THE EXERCISE:
Pull every "that" line out of the data below.

MATERIAL:
begin

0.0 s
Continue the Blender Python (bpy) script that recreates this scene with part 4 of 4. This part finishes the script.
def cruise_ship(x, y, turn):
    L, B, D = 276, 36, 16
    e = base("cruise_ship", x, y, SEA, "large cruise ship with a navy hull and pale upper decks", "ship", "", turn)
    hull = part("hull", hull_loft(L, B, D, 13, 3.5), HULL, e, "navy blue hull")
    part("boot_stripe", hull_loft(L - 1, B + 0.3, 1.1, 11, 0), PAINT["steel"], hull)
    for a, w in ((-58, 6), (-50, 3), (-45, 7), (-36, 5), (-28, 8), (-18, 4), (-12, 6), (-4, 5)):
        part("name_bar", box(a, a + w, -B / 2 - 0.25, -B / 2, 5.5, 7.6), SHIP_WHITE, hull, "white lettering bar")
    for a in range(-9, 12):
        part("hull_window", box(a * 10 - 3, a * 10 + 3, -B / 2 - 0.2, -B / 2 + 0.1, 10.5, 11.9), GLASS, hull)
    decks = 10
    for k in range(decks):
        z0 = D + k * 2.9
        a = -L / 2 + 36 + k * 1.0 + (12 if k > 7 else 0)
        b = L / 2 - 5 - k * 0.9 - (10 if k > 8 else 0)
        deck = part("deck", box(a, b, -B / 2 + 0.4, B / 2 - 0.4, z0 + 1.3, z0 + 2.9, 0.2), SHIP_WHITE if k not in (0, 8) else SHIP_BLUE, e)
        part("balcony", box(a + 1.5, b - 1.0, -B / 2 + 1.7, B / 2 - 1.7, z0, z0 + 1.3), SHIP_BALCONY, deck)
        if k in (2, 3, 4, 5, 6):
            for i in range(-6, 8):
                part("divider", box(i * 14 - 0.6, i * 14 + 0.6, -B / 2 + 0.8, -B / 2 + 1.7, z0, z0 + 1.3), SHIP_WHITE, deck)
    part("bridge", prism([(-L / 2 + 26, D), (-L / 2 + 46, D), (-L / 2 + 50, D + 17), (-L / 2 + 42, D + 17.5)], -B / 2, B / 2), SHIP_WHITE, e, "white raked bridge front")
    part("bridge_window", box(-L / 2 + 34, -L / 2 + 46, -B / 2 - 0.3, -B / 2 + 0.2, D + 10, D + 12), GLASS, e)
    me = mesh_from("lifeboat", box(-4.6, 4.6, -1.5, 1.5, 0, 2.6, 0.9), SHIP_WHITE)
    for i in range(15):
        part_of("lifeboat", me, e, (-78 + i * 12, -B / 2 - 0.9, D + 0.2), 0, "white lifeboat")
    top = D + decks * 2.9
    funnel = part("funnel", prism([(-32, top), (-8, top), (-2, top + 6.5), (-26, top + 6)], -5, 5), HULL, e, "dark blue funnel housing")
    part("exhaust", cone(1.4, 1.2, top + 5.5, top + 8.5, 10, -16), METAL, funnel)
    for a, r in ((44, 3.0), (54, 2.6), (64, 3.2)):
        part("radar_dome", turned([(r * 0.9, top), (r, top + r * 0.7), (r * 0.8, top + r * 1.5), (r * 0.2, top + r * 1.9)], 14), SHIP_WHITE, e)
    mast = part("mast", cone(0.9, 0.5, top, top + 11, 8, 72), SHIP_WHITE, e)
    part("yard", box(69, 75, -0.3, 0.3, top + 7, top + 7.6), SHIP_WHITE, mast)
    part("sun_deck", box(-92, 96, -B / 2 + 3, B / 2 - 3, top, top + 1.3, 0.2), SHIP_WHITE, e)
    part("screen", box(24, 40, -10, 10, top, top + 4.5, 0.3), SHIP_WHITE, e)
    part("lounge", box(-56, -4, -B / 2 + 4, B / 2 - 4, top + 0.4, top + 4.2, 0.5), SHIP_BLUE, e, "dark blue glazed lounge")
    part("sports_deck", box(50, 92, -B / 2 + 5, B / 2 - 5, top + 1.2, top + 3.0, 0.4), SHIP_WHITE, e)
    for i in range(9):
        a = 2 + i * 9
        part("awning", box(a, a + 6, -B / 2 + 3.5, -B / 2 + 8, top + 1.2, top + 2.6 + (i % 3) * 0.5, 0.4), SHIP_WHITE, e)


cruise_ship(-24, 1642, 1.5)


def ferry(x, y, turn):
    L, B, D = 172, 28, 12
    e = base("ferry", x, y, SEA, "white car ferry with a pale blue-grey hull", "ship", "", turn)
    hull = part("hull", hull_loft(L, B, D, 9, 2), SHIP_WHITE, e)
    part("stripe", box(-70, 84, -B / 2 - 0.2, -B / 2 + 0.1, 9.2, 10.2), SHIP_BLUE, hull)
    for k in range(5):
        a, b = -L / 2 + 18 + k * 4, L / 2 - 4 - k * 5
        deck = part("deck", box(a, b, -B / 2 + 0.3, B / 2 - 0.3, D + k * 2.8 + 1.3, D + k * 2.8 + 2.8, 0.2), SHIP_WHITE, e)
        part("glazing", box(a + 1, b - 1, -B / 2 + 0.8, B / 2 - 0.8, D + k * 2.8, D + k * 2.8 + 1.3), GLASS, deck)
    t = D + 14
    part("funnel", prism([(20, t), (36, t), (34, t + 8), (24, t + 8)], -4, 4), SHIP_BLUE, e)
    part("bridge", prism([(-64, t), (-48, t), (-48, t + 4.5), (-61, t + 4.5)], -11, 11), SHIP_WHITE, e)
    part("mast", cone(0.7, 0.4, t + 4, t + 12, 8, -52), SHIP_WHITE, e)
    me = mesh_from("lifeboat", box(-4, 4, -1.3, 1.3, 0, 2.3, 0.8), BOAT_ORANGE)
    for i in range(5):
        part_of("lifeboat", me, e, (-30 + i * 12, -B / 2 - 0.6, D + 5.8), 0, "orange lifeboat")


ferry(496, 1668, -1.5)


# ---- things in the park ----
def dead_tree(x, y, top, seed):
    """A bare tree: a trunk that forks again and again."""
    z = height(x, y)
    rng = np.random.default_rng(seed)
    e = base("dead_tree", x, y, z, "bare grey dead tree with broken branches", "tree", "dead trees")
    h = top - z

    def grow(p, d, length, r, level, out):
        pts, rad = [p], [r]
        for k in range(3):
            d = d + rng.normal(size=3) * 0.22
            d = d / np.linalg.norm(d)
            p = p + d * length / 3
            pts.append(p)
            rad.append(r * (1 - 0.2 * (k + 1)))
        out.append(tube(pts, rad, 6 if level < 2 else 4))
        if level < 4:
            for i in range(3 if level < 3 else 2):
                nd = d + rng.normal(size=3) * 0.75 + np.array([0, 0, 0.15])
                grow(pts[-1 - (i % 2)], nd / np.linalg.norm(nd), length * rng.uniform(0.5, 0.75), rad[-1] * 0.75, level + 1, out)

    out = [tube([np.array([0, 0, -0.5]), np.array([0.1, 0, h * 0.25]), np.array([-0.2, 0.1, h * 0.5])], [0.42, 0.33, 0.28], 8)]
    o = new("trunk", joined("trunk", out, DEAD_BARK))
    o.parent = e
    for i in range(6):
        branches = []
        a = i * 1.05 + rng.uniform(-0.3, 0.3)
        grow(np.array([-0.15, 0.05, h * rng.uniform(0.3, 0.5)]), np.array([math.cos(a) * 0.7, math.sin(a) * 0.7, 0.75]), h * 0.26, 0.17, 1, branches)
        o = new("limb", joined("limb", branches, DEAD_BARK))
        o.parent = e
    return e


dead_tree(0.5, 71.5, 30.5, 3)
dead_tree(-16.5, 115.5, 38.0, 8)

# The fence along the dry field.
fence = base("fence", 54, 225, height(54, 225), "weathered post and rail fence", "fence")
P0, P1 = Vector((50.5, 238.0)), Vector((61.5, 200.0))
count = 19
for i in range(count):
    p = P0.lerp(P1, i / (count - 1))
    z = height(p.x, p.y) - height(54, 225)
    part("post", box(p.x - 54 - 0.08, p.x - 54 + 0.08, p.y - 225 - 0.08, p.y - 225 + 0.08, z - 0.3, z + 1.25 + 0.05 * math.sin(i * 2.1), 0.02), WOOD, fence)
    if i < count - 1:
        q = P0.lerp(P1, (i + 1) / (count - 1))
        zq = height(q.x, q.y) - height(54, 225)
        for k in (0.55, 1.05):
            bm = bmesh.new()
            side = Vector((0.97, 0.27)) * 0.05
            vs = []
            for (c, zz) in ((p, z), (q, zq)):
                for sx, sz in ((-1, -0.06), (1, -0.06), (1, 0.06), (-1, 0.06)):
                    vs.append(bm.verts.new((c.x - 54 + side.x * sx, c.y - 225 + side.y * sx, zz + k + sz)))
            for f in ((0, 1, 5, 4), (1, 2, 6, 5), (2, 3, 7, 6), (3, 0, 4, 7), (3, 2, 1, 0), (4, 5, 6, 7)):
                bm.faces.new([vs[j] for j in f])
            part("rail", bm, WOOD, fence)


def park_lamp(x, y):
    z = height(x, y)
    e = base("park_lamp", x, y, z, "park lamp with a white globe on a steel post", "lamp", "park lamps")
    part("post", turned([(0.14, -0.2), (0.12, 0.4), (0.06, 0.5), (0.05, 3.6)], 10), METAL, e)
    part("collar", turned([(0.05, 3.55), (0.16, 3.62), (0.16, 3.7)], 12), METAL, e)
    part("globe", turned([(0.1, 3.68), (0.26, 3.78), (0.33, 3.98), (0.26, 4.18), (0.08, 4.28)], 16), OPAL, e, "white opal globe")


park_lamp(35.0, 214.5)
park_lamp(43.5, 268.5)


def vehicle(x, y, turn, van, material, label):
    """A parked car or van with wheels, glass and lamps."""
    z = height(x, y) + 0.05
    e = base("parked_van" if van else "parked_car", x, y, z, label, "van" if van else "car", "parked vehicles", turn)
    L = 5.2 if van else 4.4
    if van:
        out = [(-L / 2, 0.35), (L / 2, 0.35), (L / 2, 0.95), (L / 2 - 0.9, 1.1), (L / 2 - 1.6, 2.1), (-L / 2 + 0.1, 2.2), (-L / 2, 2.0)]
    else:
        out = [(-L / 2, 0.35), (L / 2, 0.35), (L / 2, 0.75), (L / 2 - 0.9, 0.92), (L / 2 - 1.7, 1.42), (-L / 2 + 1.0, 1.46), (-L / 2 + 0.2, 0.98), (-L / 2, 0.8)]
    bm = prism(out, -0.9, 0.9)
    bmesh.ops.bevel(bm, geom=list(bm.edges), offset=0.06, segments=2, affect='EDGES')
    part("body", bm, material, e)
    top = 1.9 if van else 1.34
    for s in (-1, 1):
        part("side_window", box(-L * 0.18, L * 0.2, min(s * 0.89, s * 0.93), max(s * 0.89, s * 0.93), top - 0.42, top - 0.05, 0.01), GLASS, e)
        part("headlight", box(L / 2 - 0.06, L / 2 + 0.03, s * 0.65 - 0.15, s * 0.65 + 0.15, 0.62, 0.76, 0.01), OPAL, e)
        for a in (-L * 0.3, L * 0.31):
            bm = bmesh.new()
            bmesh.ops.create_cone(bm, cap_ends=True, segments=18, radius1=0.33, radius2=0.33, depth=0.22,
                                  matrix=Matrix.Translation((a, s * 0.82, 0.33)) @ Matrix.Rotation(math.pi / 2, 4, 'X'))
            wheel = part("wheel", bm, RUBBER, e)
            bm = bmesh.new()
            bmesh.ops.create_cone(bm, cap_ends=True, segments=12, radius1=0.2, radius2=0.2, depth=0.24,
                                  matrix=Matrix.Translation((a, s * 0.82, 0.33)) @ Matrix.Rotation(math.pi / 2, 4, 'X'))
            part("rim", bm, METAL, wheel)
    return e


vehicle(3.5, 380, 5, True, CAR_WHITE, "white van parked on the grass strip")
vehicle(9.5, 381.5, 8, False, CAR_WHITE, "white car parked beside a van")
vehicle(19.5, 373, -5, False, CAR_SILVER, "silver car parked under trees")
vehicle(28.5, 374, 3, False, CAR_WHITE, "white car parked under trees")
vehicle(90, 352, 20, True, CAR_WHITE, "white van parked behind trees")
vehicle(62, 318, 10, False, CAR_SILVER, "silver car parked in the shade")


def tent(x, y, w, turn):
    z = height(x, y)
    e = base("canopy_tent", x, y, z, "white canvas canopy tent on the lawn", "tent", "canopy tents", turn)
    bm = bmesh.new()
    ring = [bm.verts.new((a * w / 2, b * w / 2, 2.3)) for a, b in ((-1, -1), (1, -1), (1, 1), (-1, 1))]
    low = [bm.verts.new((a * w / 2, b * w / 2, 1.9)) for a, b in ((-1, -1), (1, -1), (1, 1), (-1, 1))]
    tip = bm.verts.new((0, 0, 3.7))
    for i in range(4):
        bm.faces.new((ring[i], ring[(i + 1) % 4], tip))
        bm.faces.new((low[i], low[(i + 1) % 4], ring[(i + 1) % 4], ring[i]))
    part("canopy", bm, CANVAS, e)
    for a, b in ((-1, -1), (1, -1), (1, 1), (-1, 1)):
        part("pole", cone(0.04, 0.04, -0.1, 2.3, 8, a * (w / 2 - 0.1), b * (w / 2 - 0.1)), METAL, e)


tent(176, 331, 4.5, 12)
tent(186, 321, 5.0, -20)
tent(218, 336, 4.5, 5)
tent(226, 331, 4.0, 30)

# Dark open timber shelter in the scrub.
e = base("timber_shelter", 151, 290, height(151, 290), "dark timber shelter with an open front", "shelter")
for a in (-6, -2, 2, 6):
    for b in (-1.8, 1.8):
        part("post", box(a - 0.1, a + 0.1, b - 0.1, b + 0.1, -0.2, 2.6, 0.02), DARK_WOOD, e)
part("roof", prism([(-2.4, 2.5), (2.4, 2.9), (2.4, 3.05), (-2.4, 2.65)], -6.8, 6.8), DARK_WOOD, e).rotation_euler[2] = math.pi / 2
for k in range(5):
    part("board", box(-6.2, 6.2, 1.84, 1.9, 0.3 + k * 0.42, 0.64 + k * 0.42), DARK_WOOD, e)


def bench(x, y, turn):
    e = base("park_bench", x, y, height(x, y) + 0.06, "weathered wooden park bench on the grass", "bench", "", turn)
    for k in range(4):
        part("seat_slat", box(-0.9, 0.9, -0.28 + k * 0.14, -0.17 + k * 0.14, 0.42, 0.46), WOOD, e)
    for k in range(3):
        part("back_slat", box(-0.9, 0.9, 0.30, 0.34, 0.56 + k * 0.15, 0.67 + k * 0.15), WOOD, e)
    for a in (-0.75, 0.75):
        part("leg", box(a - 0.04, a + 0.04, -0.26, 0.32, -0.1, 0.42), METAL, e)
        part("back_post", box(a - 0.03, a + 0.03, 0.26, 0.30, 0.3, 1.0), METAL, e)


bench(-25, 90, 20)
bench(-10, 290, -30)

end

TASK OUTPUT:
Continue the Blender Python (bpy) script that recreates this scene with part 4 of 4. This part finishes the script.
    """A bare tree: a trunk that forks again and again."""